++++ Data segment
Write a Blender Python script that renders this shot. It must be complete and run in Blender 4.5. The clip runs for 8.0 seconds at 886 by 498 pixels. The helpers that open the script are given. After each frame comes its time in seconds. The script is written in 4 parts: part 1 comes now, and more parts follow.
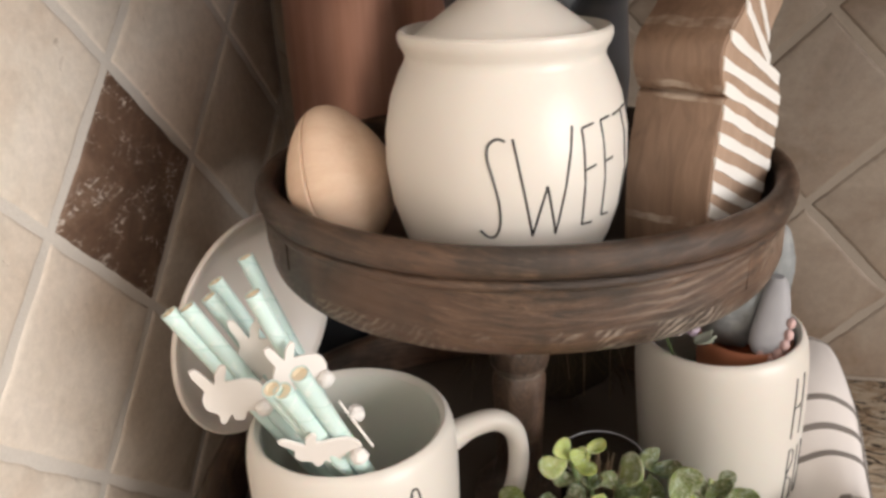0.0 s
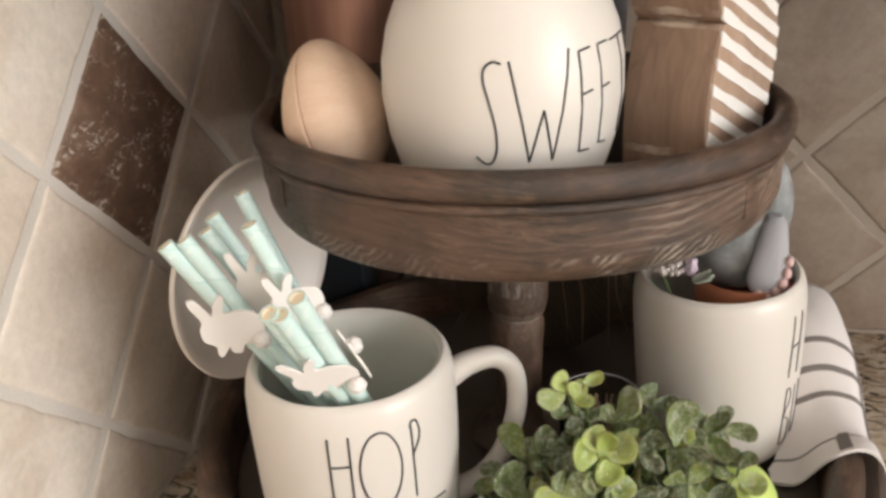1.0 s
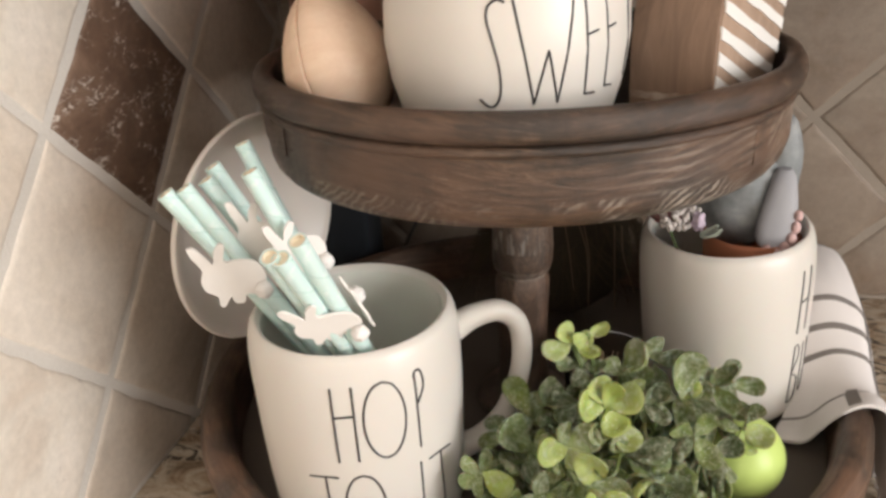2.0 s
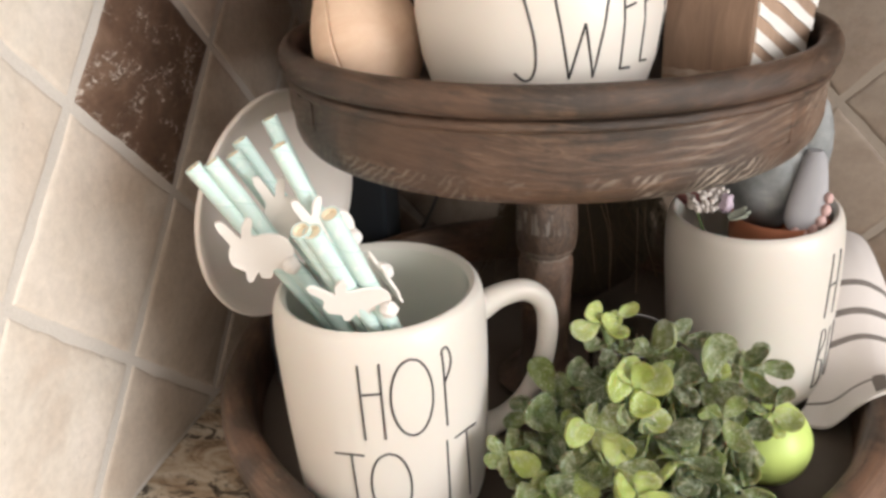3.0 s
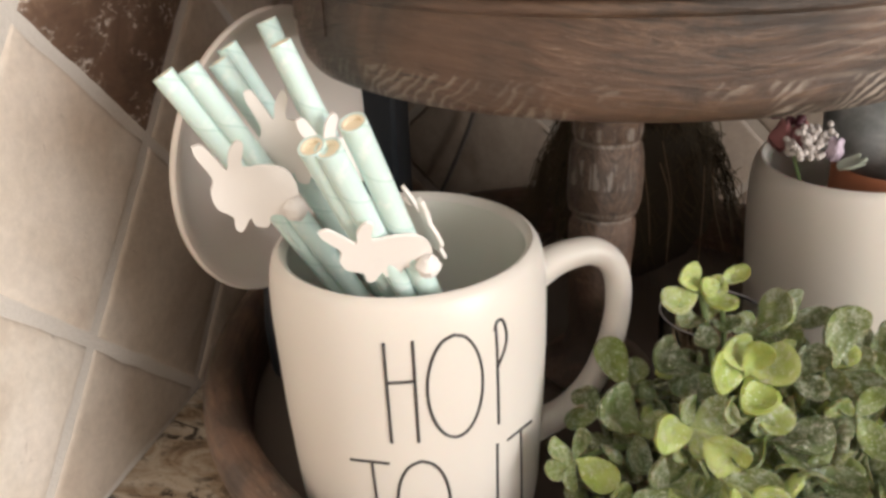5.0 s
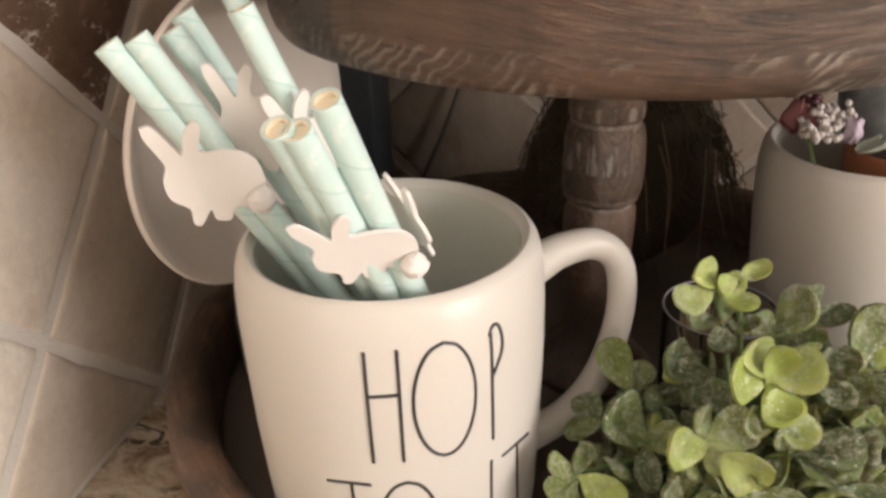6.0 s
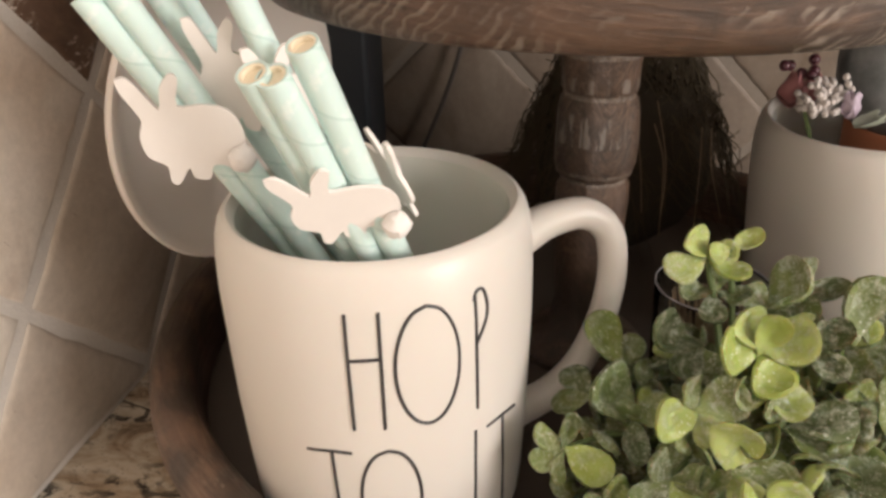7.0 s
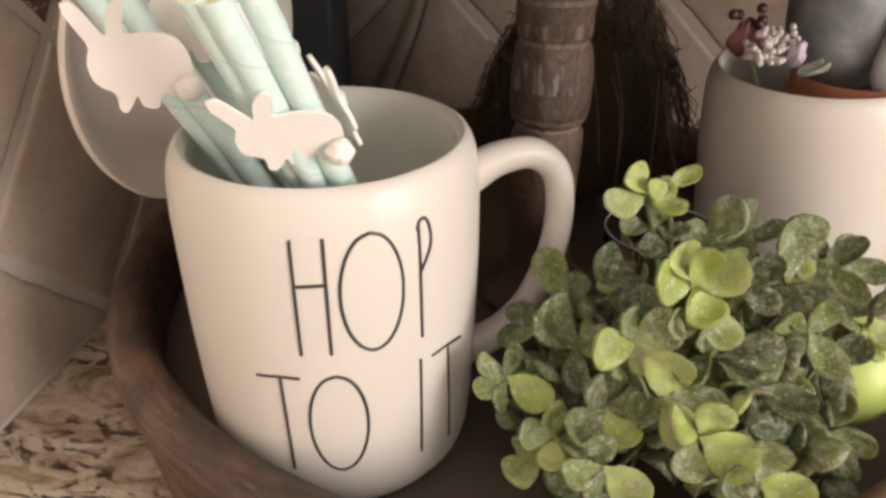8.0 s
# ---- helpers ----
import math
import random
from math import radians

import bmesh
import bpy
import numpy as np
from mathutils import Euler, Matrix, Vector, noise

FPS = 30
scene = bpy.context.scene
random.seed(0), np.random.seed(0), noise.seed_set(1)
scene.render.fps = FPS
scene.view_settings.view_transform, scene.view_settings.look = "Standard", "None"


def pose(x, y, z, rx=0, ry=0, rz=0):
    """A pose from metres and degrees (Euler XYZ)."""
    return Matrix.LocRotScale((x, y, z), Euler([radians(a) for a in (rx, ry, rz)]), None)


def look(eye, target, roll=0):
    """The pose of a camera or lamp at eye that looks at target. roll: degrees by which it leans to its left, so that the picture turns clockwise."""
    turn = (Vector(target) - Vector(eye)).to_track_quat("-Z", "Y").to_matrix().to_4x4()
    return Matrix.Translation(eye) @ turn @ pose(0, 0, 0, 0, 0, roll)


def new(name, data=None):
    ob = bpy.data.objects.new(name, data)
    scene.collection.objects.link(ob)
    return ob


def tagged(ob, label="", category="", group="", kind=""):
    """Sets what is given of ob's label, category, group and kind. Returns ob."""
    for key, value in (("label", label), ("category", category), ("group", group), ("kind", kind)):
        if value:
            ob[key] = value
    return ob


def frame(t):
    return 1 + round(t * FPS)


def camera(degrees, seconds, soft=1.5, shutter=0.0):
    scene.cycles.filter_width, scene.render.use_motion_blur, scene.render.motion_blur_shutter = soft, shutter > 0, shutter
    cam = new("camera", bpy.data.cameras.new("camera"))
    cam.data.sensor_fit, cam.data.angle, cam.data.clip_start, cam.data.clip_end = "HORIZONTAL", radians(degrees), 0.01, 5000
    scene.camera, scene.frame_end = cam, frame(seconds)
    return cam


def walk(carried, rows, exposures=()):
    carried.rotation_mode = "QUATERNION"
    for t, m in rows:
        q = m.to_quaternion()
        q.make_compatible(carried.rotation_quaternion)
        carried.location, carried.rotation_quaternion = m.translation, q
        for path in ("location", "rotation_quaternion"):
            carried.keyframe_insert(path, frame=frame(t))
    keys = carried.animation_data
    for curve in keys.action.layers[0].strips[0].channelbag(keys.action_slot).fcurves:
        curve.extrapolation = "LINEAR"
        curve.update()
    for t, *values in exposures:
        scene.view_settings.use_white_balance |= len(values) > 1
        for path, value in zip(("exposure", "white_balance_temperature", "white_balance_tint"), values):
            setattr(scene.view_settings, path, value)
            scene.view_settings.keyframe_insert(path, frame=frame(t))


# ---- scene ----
cam = camera(57.78, 8.0, 3.1)
ROWS = [
    (0.0, 0.0000, 0.0000, 0.4020, 11.49, -21.97, 2.11),
    (0.5, 0.0000, -0.0049, 0.3949, 11.40, -22.71, 2.43),
    (1.0, 0.0022, -0.0077, 0.3803, 11.35, -23.37, 2.46),
    (1.5, 0.0026, -0.0109, 0.3710, 11.36, -24.10, 2.52),
    (1.7, 0.0039, -0.0090, 0.3677, 11.58, -24.31, 2.75),
    (2.8, -0.0050, -0.0122, 0.3550, 12.04, -24.70, 2.62),
    (3.0, -0.0081, -0.0106, 0.3565, 12.31, -25.22, 2.42),
    (3.5, -0.0252, -0.0055, 0.3442, 13.18, -24.89, 1.90),
    (4.0, -0.0315, 0.0109, 0.3284, 13.45, -25.15, 1.87),
    (4.5, -0.0400, 0.0339, 0.3134, 12.71, -25.21, 2.03),
    (4.7, -0.0444, 0.0430, 0.3066, 12.25, -25.05, 1.89),
    (5.8, -0.0525, 0.0860, 0.2906, 11.15, -26.42, 1.66),
    (6.0, -0.0566, 0.0876, 0.2891, 10.56, -26.60, 1.40),
    (6.5, -0.0601, 0.0910, 0.2852, 10.70, -26.99, 0.88),
    (7.0, -0.0527, 0.0894, 0.2772, 10.77, -26.88, 0.82),
    (7.5, -0.0474, 0.0804, 0.2724, 10.78, -27.46, 0.57),
    (8.0, -0.0404, 0.0796, 0.2695, 9.63, -28.99, -0.36),
]
EXPOSURES = [(0.0, 0.05, 6500, 10), (1.5, 0.04, 6450, 9), (2.8, 0.27, 6350, 9), (3.5, 0.32, 6300, 9), (4.5, 0.27, 6350, 9), (6.0, 0.06, 6850, 13), (8.0, 0.10, 6850, 13)]
walk(cam, [(t, pose(x, y, z, 90 + pitch, roll, yaw)) for t, x, y, z, yaw, pitch, roll in ROWS], EXPOSURES)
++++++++
**What you will do:**
Transcribe, word for word, every line from the line with "ob = bpy.data.objects.new(name, data)" to the line with "shutter > 0, shutter", inclusive, and output nothing else.

**Expected answer:**
    ob = bpy.data.objects.new(name, data)
    scene.collection.objects.link(ob)
    return ob


def tagged(ob, label="", category="", group="", kind=""):
    """Sets what is given of ob's label, category, group and kind. Returns ob."""
    for key, value in (("label", label), ("category", category), ("group", group), ("kind", kind)):
        if value:
            ob[key] = value
    return ob


def frame(t):
    return 1 + round(t * FPS)


def camera(degrees, seconds, soft=1.5, shutter=0.0):
    scene.cycles.filter_width, scene.render.use_motion_blur, scene.render.motion_blur_shutter = soft, shutter > 0, shutter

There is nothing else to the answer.